Posted: Sat May 23, 2009 7:09 am
by gardenhappy
Hi,
My house is a wooden framed house, just under two years old and all the joists (at least in two upstairs bedrooms) are bowed from top to bottom, so to look at one end on it looks like a ‘)’. I don’t know whether they were fitted like this, or they have bowed over time. Does my house now still conform to building regulations and is it safe? All the floors in the house creak when anyone walks over them.

Regards

Hartley

Posted: Sat May 23, 2009 10:07 pm
by bd3cc
If it is only 2 years old the NHBRC guarantee should still apply.
Get them in to look at it.

Bowed Floor joists

Posted: Sun May 24, 2009 1:46 pm
by gardenhappy
Thanks for the reply,
We actually had some attempted repairs paid for by the house builder and suposedly on advice from NHBC as other buildings have creaky floors and I suspect it's because their joists are bowed too.
They put wedges and glue into the ends of the short cross members that go between each joist to try and pack out the bow.

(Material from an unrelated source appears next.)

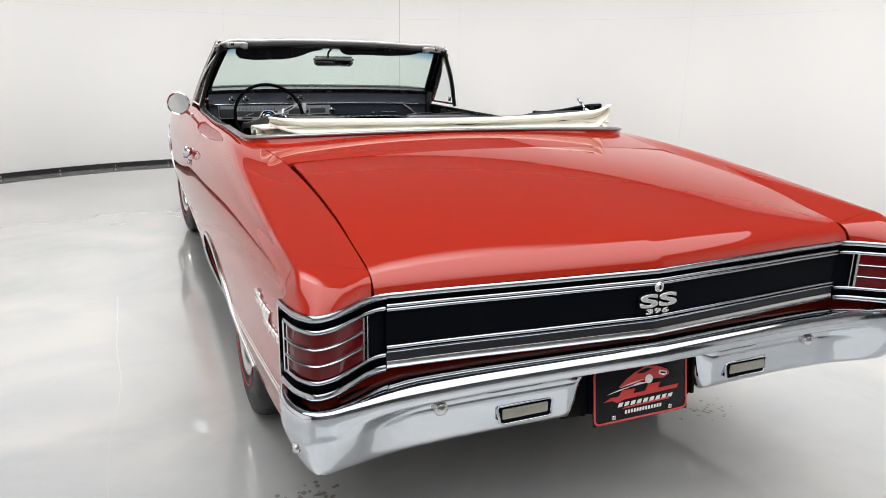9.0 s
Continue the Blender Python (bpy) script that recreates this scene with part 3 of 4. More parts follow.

These cross members are only one between each two joists going across the middle of the bedroom.
My concern is, that as the joists are bowed, are they structurally sound and wouldn't this mean the overall height of the joists has changed, so the upstairs floor is now closer to the ceiling below?
I have contacted NHBC by email, but as yet have had no reply.
Could the joists be also bowed length wise as well?

Regards.

Posted: Sun May 24, 2009 11:07 pm
by bd3cc
Keep on at them.
They can ignore email, but get a telephone number and hassle them.
Not sure which way your joists are bowed from your decription, but sounds like NHBC should put it right, at no expense nor inconvenience to you.